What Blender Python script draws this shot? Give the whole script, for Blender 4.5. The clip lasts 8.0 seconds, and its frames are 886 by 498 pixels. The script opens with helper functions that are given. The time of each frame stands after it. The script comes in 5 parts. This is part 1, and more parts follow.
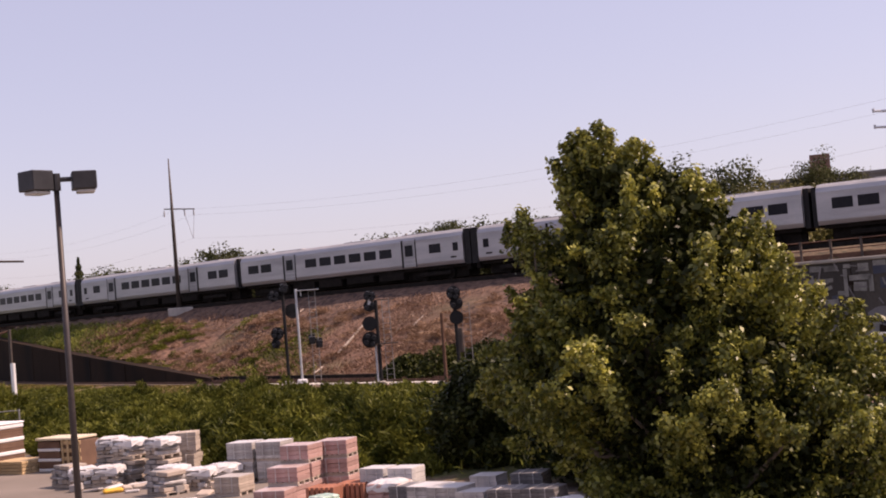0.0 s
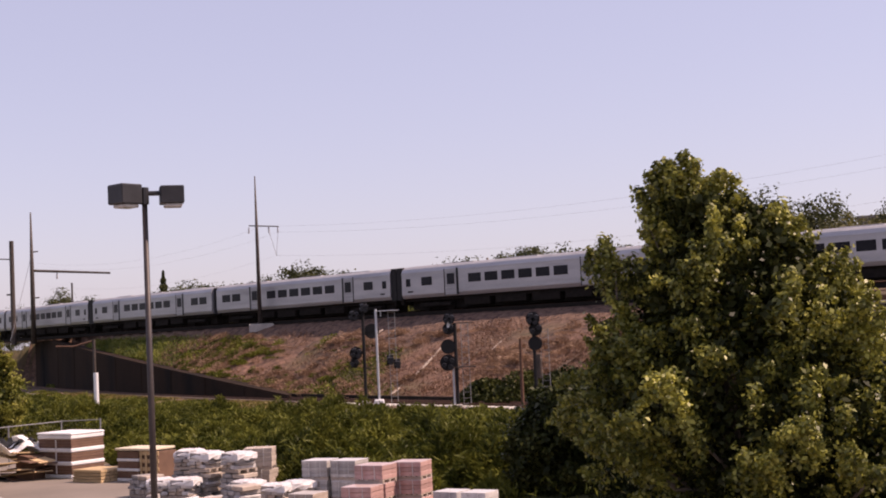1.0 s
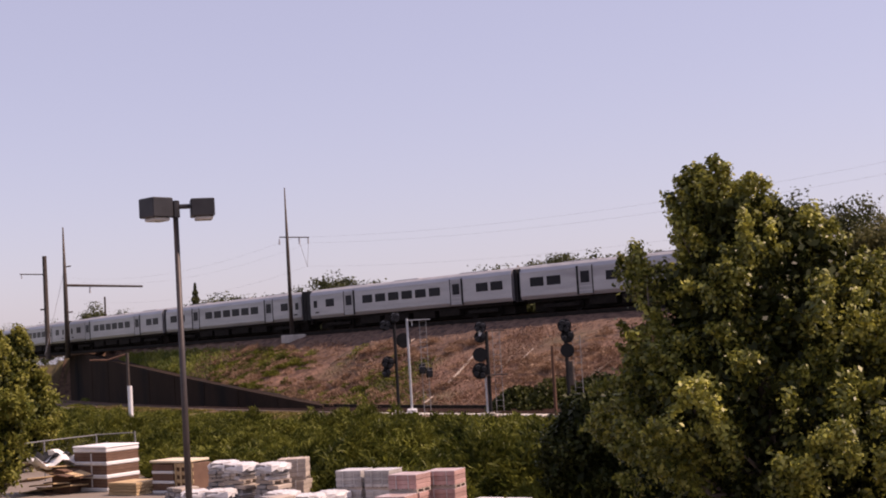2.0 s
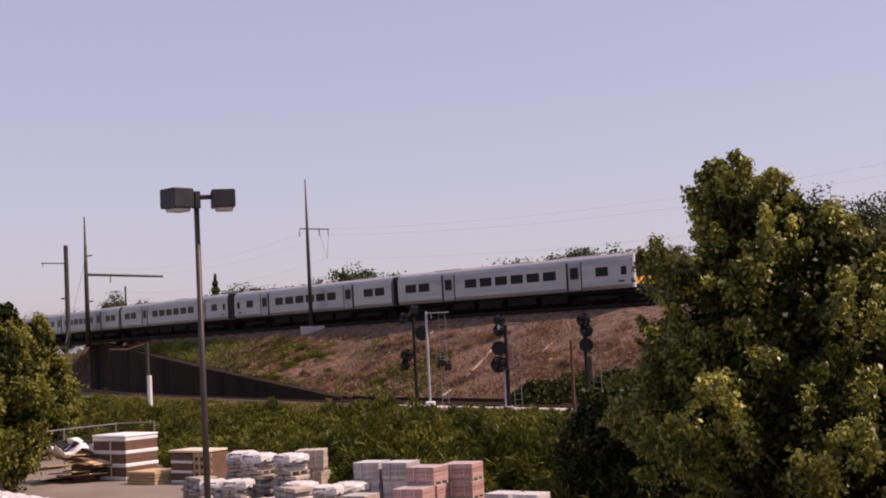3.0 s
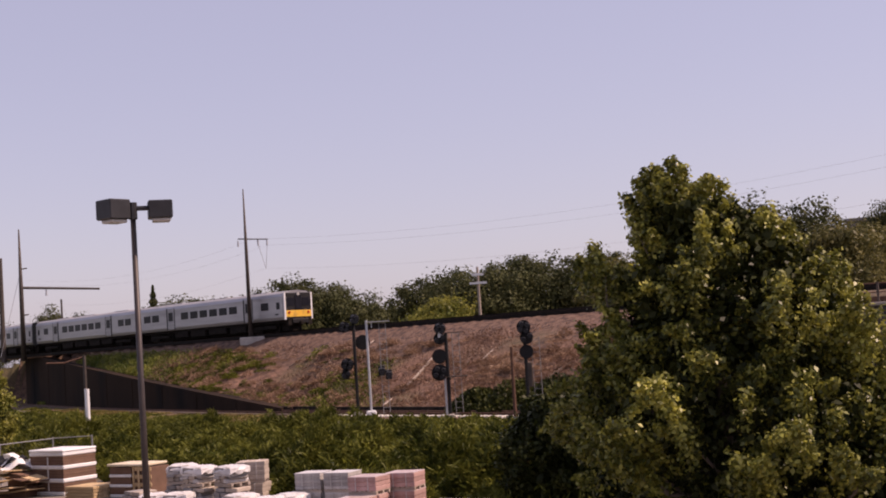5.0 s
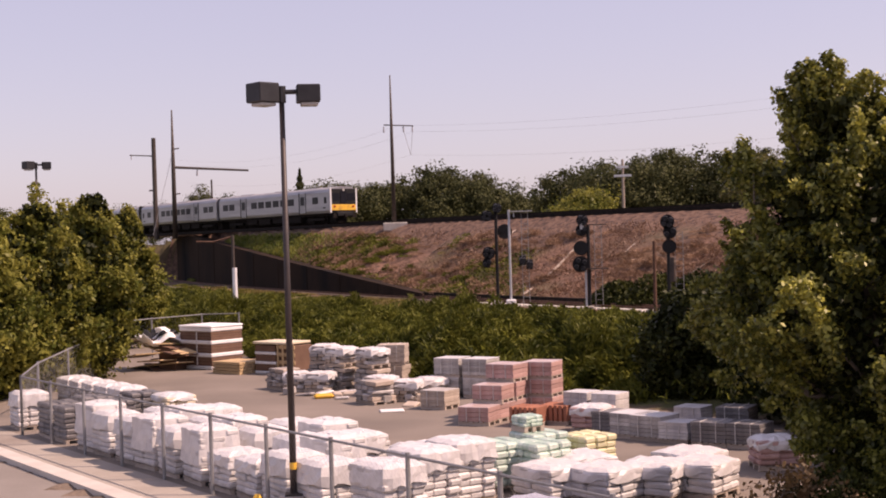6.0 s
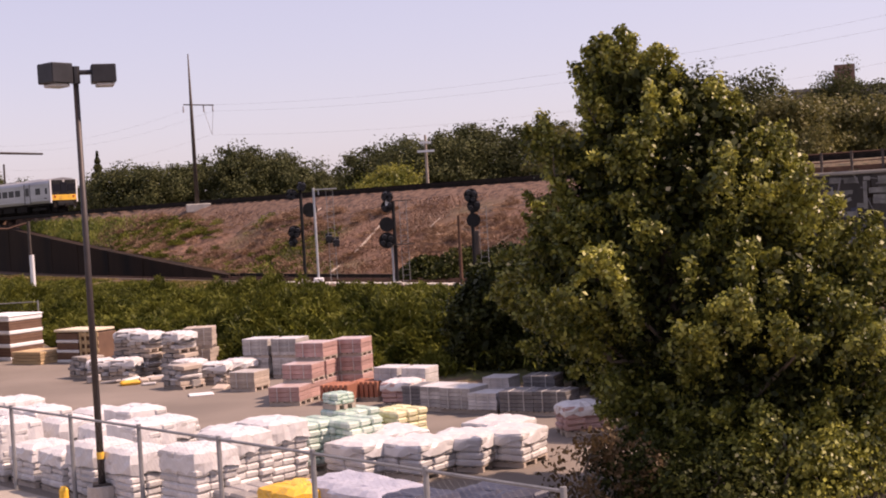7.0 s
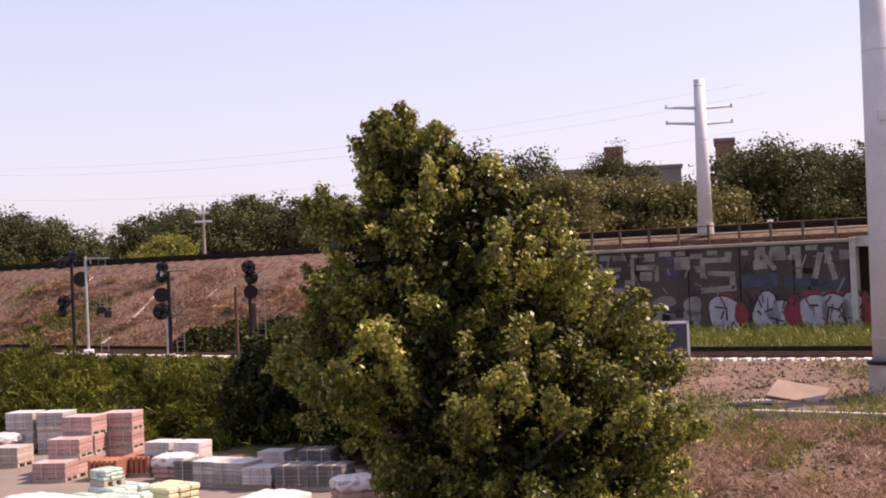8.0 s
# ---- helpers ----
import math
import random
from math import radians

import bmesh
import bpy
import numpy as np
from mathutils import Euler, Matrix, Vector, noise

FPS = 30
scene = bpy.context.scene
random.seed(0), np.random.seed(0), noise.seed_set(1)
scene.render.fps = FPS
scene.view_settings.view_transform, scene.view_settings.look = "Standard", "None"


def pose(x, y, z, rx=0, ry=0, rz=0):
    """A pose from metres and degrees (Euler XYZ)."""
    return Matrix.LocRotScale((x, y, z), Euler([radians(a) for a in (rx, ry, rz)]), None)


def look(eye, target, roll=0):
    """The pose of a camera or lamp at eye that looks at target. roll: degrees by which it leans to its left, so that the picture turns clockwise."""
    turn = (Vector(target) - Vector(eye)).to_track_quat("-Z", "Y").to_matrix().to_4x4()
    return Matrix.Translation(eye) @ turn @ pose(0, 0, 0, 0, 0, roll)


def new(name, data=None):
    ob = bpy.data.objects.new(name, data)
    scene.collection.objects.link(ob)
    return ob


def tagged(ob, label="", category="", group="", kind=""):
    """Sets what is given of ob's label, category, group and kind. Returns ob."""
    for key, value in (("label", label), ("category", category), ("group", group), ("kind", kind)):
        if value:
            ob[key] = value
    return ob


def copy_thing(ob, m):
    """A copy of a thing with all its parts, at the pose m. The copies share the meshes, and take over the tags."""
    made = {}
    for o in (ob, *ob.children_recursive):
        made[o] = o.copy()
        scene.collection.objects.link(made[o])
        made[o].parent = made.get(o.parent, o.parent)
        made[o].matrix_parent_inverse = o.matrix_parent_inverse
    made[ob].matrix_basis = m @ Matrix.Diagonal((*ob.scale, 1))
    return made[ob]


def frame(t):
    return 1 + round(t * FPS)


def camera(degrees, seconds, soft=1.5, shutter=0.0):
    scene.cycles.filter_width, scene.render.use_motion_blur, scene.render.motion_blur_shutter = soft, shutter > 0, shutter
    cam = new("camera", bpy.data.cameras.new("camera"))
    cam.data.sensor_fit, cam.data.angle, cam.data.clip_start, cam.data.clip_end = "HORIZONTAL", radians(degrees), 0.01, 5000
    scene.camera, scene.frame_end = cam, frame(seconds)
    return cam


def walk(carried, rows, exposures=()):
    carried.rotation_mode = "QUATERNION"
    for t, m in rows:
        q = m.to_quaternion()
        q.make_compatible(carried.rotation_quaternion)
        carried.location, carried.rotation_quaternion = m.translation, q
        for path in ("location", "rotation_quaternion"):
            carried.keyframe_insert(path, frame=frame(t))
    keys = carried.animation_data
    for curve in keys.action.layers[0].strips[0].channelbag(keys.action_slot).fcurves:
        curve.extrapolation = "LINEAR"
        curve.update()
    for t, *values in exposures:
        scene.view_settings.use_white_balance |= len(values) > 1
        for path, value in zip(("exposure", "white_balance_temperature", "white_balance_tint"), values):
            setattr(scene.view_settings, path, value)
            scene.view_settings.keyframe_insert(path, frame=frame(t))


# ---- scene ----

☆ ☆ ☆ ☆

**REQUIREMENTS**
Exactly as written, quote the lines from the one that has "# ---- helpers" down to the one that has "pose from metres", and include both.

**EXERCISE OUTPUT**
# ---- helpers ----
import math
import random
from math import radians

import bmesh
import bpy
import numpy as np
from mathutils import Euler, Matrix, Vector, noise

FPS = 30
scene = bpy.context.scene
random.seed(0), np.random.seed(0), noise.seed_set(1)
scene.render.fps = FPS
scene.view_settings.view_transform, scene.view_settings.look = "Standard", "None"


def pose(x, y, z, rx=0, ry=0, rz=0):
    """A pose from metres and degrees (Euler XYZ)."""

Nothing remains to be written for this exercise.